Nous proposons également cette méditation en vénération de la Sainte Vierge Marie, Mère des Douleurs, ainsi que des saints qui ont excellé dans la dévotion à la Passion de Jésus-Christ.

Dans cette première partie, nous méditerons sur ce que Jésus-Christ a subi depuis son arrestation au Jardin des Oliviers jusqu'aux accusations lors de son méchant procès.

Ces outrages et ces offenses contre le Seigneur, qui souffre pour nous, nous les offrons pour la Sainte Église catholique, pour le Souverain Pontife et tout le clergé, ainsi que pour les ennemis de la Croix du Christ et pour tous les incroyants, afin que le Seigneur leur accorde la grâce de la conversion et du repentir".

Le chant de l'"Hymne".

Il y a cinq strophes chantées dont je traduis la première : "Le chagrin pénètre l'âme et le cœur se brise de douleur. Le doux Jésus à genoux dans le jardin prie à la sueur de son sang et est prêt à mourir. Mon cœur se brise".

Le chant de la "complainte de l'âme devant Jésus souffrant".

"Jésus, préparé à une mort cruelle, Agneau doux recherché par tous, Jésus mon bien-aimé / Jésus pour trente sous livré, pour un disciple infidèle trahi, Jésus mon bien-aimé/ ...".

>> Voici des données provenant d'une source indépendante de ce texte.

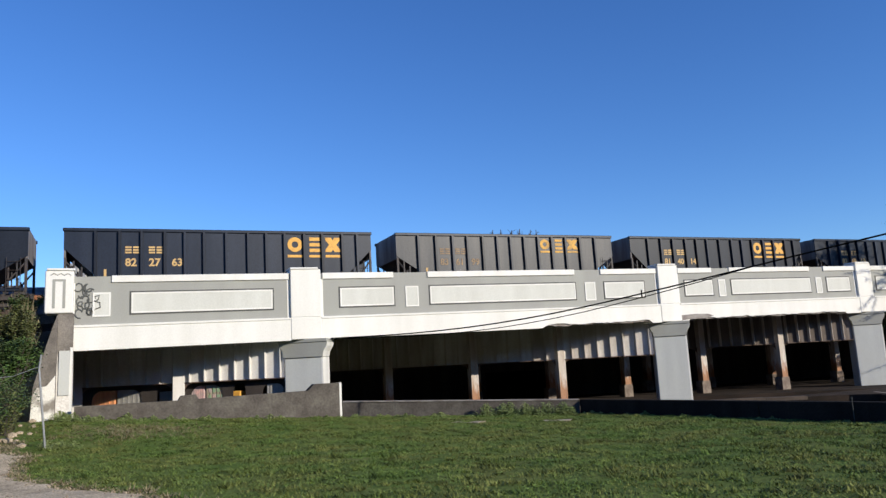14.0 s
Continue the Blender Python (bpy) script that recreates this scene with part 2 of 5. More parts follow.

Elle est chantée et priée jusqu'à dix strophes et finalement répétée : "Sois béni et loué, Jésus incarné et maltraité. Sois à jamais adoré et glorifié, mon Dieu bon et bien-aimé".

Ce qui me reste le plus en tête, c'est la répétition continue de "Jezu mój kochany ! Un refrain, un refrain, qui se répète sans cesse comme des amoureux se disant inlassablement : je t'aime !

Le chant du "Dialogue de l'âme avec la Mère douloureuse".

Dans ce dialogue chanté entre la Vierge et l'âme chrétienne, Sainte Marie commence le premier verset et il est chanté uniquement par les femmes. Le deuxième verset est la réponse du disciple et n'est chanté que par les hommes. Les six versets alternent de cette manière. "Oh, je suis la Mère souffrante, en agonie d'une douleur immense, avec une épée qui transperce le cœur / Pourquoi, chère Mère, souffres-tu de si grandes douleurs / Pourquoi ton cœur est-il si blessé / Pourquoi trembles-tu de froid / ...". Le cantique se termine par le désir de l'âme chrétienne : Que je pleure avec toi ! Tel est le but du cantique et de la méditation des Douleurs amères : que le chrétien sache regarder le Christ douloureux et sa Mère, que son cœur soit poussé à la compassion, à la conversion, à la douleur pour ses propres péchés et ceux des autres, aux pleurs pieux, aux larmes d'amour.

Vient ensuite la prédication d'un mystère de la Passion.

Selon la coutume polonaise, elle dure généralement entre vingt et une demi-heure, mais de nos jours, nous essayons de la limiter à quinze minutes maximum afin que l'ensemble de la cérémonie du Gorzkie Żale ne dépasse pas la limite d'une heure. Elle se termine par une bénédiction avec le Saint Sacrement.

La musique dans la liturgie polonaise

Naturellement, tous les chants sont toujours accompagnés de musique d'orgue. En Pologne, il y a toujours un organiste qui chante et joue à chaque messe, y compris les messes quotidiennes. La musique est très présente dans la liturgie polonaise.

La Chaire du monde hispanique de l'Université catholique "Jean-Paul II" de Lublin a publié une version espagnole du Gorzkie Żale, Lamentations amères, avec tous les textes des trois parties et avec l'ajout de partitions musicales. Elle comporte un prologue du cardinal Omella et sa troisième édition sera publiée en 2020. Logiquement, ce que j'ai écrit est basé sur cette édition, mais les petites parties de traductions en espagnol du Gorzkie Żale, présentes dans cet article, sont les miennes, et non celles des auteurs de cette publication.